- [PROBLEM TO WORK ON]:
Pick out all lines in the listing holding the string "part" and copy them.

-- begin GIVEN DATA --

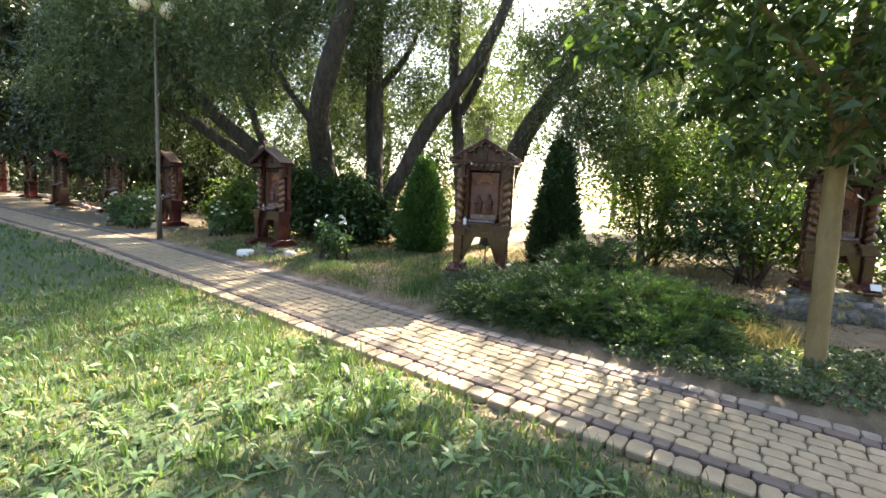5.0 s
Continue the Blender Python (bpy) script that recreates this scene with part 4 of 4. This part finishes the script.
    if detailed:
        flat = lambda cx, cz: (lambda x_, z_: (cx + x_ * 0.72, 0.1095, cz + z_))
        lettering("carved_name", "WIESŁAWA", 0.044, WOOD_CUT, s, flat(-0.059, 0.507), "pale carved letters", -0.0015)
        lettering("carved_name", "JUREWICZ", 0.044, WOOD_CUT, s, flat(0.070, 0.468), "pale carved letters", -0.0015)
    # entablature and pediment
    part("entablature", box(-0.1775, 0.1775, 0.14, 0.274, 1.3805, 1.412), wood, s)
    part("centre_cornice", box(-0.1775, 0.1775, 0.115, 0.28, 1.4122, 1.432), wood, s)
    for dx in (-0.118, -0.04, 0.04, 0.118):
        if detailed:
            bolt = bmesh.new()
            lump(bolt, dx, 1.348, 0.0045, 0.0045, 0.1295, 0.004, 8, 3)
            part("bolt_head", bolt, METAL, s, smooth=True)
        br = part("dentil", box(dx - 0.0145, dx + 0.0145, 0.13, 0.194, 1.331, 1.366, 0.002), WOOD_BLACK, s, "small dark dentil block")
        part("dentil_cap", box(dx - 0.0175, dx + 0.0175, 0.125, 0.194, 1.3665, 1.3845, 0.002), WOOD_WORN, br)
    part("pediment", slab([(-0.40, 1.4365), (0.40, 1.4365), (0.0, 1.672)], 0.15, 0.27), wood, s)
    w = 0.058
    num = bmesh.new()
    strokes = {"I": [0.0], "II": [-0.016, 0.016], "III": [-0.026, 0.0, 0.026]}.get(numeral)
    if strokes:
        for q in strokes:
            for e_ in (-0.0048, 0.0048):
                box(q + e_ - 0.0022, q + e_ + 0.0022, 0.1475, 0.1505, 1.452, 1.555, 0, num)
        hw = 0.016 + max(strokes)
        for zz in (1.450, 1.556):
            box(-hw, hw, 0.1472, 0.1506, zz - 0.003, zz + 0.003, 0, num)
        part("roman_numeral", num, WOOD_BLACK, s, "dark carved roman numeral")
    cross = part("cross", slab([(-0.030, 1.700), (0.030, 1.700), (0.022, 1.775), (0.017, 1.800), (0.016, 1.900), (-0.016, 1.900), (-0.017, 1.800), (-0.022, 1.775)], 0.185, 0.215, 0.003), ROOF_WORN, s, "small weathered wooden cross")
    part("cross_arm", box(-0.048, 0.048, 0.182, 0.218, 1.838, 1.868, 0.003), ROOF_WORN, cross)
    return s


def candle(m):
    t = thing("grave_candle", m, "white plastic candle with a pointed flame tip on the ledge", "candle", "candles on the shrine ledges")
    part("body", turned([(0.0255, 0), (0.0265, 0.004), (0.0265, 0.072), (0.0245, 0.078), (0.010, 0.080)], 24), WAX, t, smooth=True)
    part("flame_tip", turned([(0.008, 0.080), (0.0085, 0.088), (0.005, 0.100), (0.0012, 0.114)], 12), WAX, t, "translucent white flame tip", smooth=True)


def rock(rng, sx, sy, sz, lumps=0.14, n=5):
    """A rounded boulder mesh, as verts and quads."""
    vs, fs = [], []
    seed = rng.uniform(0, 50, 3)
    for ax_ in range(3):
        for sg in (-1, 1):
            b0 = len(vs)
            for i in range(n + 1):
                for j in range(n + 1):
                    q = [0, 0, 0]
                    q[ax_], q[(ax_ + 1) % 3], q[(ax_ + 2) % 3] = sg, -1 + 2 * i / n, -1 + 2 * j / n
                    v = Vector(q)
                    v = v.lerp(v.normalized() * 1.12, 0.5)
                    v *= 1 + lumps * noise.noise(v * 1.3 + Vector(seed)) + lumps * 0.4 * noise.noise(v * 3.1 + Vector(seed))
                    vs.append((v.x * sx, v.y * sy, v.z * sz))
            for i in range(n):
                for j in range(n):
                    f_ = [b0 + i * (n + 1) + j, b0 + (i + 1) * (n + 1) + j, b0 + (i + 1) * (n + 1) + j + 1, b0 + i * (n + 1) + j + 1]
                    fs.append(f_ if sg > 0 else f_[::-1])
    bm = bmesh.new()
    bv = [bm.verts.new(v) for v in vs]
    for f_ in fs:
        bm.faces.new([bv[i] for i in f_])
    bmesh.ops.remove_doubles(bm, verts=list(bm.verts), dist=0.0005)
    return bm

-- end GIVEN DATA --

- [EXERCISE RESULT]:
Continue the Blender Python (bpy) script that recreates this scene with part 4 of 4. This part finishes the script.
    part("entablature", box(-0.1775, 0.1775, 0.14, 0.274, 1.3805, 1.412), wood, s)
    part("centre_cornice", box(-0.1775, 0.1775, 0.115, 0.28, 1.4122, 1.432), wood, s)
            part("bolt_head", bolt, METAL, s, smooth=True)
        br = part("dentil", box(dx - 0.0145, dx + 0.0145, 0.13, 0.194, 1.331, 1.366, 0.002), WOOD_BLACK, s, "small dark dentil block")
        part("dentil_cap", box(dx - 0.0175, dx + 0.0175, 0.125, 0.194, 1.3665, 1.3845, 0.002), WOOD_WORN, br)
    part("pediment", slab([(-0.40, 1.4365), (0.40, 1.4365), (0.0, 1.672)], 0.15, 0.27), wood, s)
        part("roman_numeral", num, WOOD_BLACK, s, "dark carved roman numeral")
    cross = part("cross", slab([(-0.030, 1.700), (0.030, 1.700), (0.022, 1.775), (0.017, 1.800), (0.016, 1.900), (-0.016, 1.900), (-0.017, 1.800), (-0.022, 1.775)], 0.185, 0.215, 0.003), ROOF_WORN, s, "small weathered wooden cross")
    part("cross_arm", box(-0.048, 0.048, 0.182, 0.218, 1.838, 1.868, 0.003), ROOF_WORN, cross)
    part("body", turned([(0.0255, 0), (0.0265, 0.004), (0.0265, 0.072), (0.0245, 0.078), (0.010, 0.080)], 24), WAX, t, smooth=True)
    part("flame_tip", turned([(0.008, 0.080), (0.0085, 0.088), (0.005, 0.100), (0.0012, 0.114)], 12), WAX, t, "translucent white flame tip", smooth=True)